§ **THE PROBLEM**:
Nothing in the data should change when you return it, but leave the pictures out.
— Start —
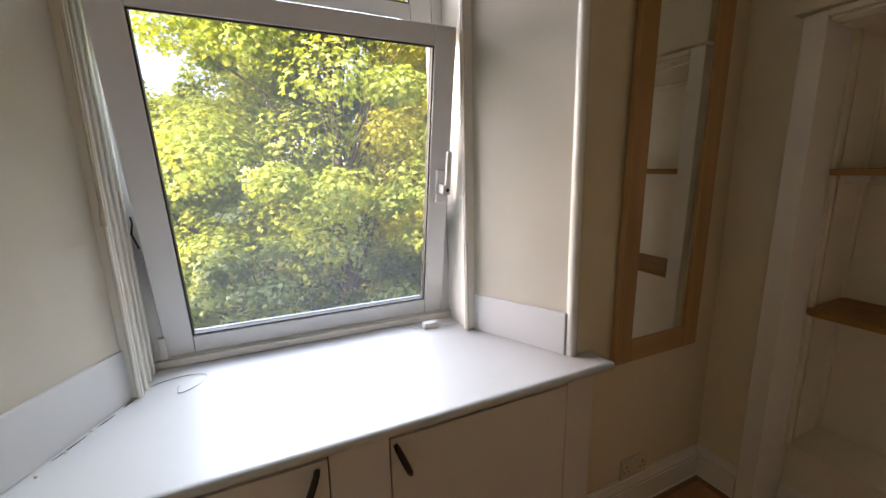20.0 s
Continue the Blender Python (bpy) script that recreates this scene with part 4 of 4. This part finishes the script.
def tree(name, at, height, spread, clumps, per, size, seed, mat, label, low=0.12):
    rs = np.random.RandomState(seed)
    rd = random.Random(seed)
    tr = thing(name, at, label, "tree")
    base = Vector(at)
    top = base + Vector((rd.uniform(-0.4, 0.4), rd.uniform(-0.4, 0.4), height * 0.86))
    spine = [base.lerp(top, k / 8) + Vector((rd.uniform(-1, 1), rd.uniform(-1, 1), 0)) * 0.10 * (0 < k < 8) for k in range(9)]
    bm = tube(bmesh.new(), spine, [0.032 * height * (1 - 0.09 * k) ** 1.4 * 0.55 for k in range(9)], 10)
    cents = []
    for k in range(clumps):
        h = low + (1 - low) * rd.random() ** 0.85
        r = spread * (0.25 + 0.75 * math.sqrt(rd.random())) * (1.0 - max(0, h - 0.45) ** 1.6 * 1.25)
        a = rd.uniform(0, 2 * math.pi)
        c = base + Vector((r * math.cos(a), r * math.sin(a), h * height))
        cents.append((c, rd.uniform(0.34, 0.8) * spread * 0.3))
        if k % 4 == 0:
            f = max(0.15, min(0.95, h - 0.22))
            s = spine[int(f * 8)]
            mid = s.lerp(c, 0.5) + Vector((0, 0, 0.18 * (c - s).length))
            tube(bm, [s, mid, c], [0.0075 * height * (1 - 0.6 * f) * 0.6, 0.018, 0.005], 6)
    part("trunk", bm, M_BARK, tr, "grey-brown trunk and limbs")
    P, Nn = [], []
    for c, r in cents:
        d = rs.normal(size=(per, 3))
        d /= np.linalg.norm(d, axis=1)[:, None]
        q = np.array(c) + d * (r * rs.uniform(0.45, 1.05, per)[:, None]) * np.array([1.15, 1.15, 0.72])
        nn = d * 0.55 + np.array([0, 0, 0.75]) + rs.normal(size=(per, 3)) * 0.35
        nn /= np.linalg.norm(nn, axis=1)[:, None]
        P.append(q)
        Nn.append(nn)
    pts, n, k = leaves(rs, np.concatenate(P) - np.array(base), np.concatenate(Nn), size)
    crown = new("crown", leaf_mesh("crown", pts, n, k, mat))
    crown.parent = tr
    tagged(crown, "dense green and yellow leaves")
    return tr


GZ = -3.3
tree("sycamore_tree", (0.3, 14.2, GZ), 11.5, 3.9, 220, 600, 0.125, 1, M_LEAF, "tall sycamore with sunlit yellow-green leaves beyond the window")
tree("sycamore_tree", (4.6, 13.4, GZ), 11.0, 3.8, 210, 590, 0.125, 2, M_LEAF3, "broad sycamore with sunlit leaves by the garden edge")
tree("sycamore_tree", (-3.4, 17.0, GZ), 6.9, 3.0, 130, 320, 0.14, 3, M_LEAF, "lower bright green tree under open sky")
tree("sycamore_tree", (9.4, 12.8, GZ), 11.5, 3.8, 150, 300, 0.15, 4, M_LEAF3, "tall sycamore standing farther along the garden")
tree("sycamore_tree", (2.4, 20.5, GZ), 13.0, 4.8, 170, 230, 0.26, 5, M_LEAF, "far green tree behind the sycamores")
tree("sycamore_tree", (-5.5, 24.0, GZ), 7.5, 4.0, 110, 190, 0.25, 6, M_LEAF, "far low tree behind the sycamores")
tree("sycamore_tree", (11.5, 20.0, GZ), 13.0, 5.0, 150, 210, 0.26, 9, M_LEAF, "far green tree closing the view")
# shrubs in a dark or bright leaf colour that stands for shade or sun
SHADED, LIT = (M_LEAF2, "leafy shrub coloured dark for the shade below the window"), (M_LEAF, "green garden shrub in the brighter, sunlit leaf colour")
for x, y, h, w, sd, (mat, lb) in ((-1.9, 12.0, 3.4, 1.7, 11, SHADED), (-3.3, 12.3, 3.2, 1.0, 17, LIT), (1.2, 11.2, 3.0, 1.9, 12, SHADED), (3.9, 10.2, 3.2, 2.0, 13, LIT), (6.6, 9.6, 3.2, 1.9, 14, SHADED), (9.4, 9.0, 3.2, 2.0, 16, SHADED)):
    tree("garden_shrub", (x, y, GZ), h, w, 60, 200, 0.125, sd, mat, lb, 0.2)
— End —
§ **WRITTEN RESPONSE**:
20.0 s
Continue the Blender Python (bpy) script that recreates this scene with part 4 of 4. This part finishes the script.
def tree(name, at, height, spread, clumps, per, size, seed, mat, label, low=0.12):
    rs = np.random.RandomState(seed)
    rd = random.Random(seed)
    tr = thing(name, at, label, "tree")
    base = Vector(at)
    top = base + Vector((rd.uniform(-0.4, 0.4), rd.uniform(-0.4, 0.4), height * 0.86))
    spine = [base.lerp(top, k / 8) + Vector((rd.uniform(-1, 1), rd.uniform(-1, 1), 0)) * 0.10 * (0 < k < 8) for k in range(9)]
    bm = tube(bmesh.new(), spine, [0.032 * height * (1 - 0.09 * k) ** 1.4 * 0.55 for k in range(9)], 10)
    cents = []
    for k in range(clumps):
        h = low + (1 - low) * rd.random() ** 0.85
        r = spread * (0.25 + 0.75 * math.sqrt(rd.random())) * (1.0 - max(0, h - 0.45) ** 1.6 * 1.25)
        a = rd.uniform(0, 2 * math.pi)
        c = base + Vector((r * math.cos(a), r * math.sin(a), h * height))
        cents.append((c, rd.uniform(0.34, 0.8) * spread * 0.3))
        if k % 4 == 0:
            f = max(0.15, min(0.95, h - 0.22))
            s = spine[int(f * 8)]
            mid = s.lerp(c, 0.5) + Vector((0, 0, 0.18 * (c - s).length))
            tube(bm, [s, mid, c], [0.0075 * height * (1 - 0.6 * f) * 0.6, 0.018, 0.005], 6)
    part("trunk", bm, M_BARK, tr, "grey-brown trunk and limbs")
    P, Nn = [], []
    for c, r in cents:
        d = rs.normal(size=(per, 3))
        d /= np.linalg.norm(d, axis=1)[:, None]
        q = np.array(c) + d * (r * rs.uniform(0.45, 1.05, per)[:, None]) * np.array([1.15, 1.15, 0.72])
        nn = d * 0.55 + np.array([0, 0, 0.75]) + rs.normal(size=(per, 3)) * 0.35
        nn /= np.linalg.norm(nn, axis=1)[:, None]
        P.append(q)
        Nn.append(nn)
    pts, n, k = leaves(rs, np.concatenate(P) - np.array(base), np.concatenate(Nn), size)
    crown = new("crown", leaf_mesh("crown", pts, n, k, mat))
    crown.parent = tr
    tagged(crown, "dense green and yellow leaves")
    return tr


GZ = -3.3
tree("sycamore_tree", (0.3, 14.2, GZ), 11.5, 3.9, 220, 600, 0.125, 1, M_LEAF, "tall sycamore with sunlit yellow-green leaves beyond the window")
tree("sycamore_tree", (4.6, 13.4, GZ), 11.0, 3.8, 210, 590, 0.125, 2, M_LEAF3, "broad sycamore with sunlit leaves by the garden edge")
tree("sycamore_tree", (-3.4, 17.0, GZ), 6.9, 3.0, 130, 320, 0.14, 3, M_LEAF, "lower bright green tree under open sky")
tree("sycamore_tree", (9.4, 12.8, GZ), 11.5, 3.8, 150, 300, 0.15, 4, M_LEAF3, "tall sycamore standing farther along the garden")
tree("sycamore_tree", (2.4, 20.5, GZ), 13.0, 4.8, 170, 230, 0.26, 5, M_LEAF, "far green tree behind the sycamores")
tree("sycamore_tree", (-5.5, 24.0, GZ), 7.5, 4.0, 110, 190, 0.25, 6, M_LEAF, "far low tree behind the sycamores")
tree("sycamore_tree", (11.5, 20.0, GZ), 13.0, 5.0, 150, 210, 0.26, 9, M_LEAF, "far green tree closing the view")
# shrubs in a dark or bright leaf colour that stands for shade or sun
SHADED, LIT = (M_LEAF2, "leafy shrub coloured dark for the shade below the window"), (M_LEAF, "green garden shrub in the brighter, sunlit leaf colour")
for x, y, h, w, sd, (mat, lb) in ((-1.9, 12.0, 3.4, 1.7, 11, SHADED), (-3.3, 12.3, 3.2, 1.0, 17, LIT), (1.2, 11.2, 3.0, 1.9, 12, SHADED), (3.9, 10.2, 3.2, 2.0, 13, LIT), (6.6, 9.6, 3.2, 1.9, 14, SHADED), (9.4, 9.0, 3.2, 2.0, 16, SHADED)):
    tree("garden_shrub", (x, y, GZ), h, w, 60, 200, 0.125, sd, mat, lb, 0.2)